▶ Material

****************

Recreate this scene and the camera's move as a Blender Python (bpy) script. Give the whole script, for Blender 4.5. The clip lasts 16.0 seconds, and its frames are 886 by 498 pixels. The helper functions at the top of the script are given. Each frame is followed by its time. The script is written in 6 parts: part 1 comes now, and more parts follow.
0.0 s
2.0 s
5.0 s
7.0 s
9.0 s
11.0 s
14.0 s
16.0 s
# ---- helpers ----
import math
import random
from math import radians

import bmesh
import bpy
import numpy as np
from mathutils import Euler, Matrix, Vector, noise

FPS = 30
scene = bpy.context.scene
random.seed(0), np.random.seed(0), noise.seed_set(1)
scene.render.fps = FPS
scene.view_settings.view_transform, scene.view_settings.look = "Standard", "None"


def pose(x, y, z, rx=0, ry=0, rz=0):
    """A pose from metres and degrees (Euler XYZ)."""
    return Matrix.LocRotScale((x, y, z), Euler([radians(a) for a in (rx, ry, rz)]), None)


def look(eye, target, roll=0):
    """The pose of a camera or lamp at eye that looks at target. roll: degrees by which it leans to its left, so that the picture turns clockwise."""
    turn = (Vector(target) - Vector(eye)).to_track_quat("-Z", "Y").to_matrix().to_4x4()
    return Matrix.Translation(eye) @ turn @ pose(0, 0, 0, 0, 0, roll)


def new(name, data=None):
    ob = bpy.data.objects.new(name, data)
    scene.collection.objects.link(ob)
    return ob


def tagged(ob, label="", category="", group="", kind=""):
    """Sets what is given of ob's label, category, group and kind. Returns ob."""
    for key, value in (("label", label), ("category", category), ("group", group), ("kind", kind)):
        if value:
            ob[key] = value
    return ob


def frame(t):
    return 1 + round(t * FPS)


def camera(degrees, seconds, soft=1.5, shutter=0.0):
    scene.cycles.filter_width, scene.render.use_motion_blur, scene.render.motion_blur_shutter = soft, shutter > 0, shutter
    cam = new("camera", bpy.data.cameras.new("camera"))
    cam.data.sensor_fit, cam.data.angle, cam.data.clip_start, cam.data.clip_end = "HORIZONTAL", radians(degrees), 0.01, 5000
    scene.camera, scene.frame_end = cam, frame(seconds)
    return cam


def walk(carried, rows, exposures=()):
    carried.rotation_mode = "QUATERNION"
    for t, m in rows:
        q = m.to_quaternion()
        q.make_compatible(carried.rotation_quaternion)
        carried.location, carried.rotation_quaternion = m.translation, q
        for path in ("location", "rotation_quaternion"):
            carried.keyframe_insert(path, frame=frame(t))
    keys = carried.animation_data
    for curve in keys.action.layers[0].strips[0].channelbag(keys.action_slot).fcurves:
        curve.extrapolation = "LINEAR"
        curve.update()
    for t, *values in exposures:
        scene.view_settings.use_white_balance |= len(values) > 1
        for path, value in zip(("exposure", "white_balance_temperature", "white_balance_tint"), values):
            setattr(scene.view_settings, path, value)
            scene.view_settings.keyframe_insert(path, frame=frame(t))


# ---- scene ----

****************

▶ Task statement
State the number of lines that contain the string "Vector", with no other words.

▶ Solution to this exercise
2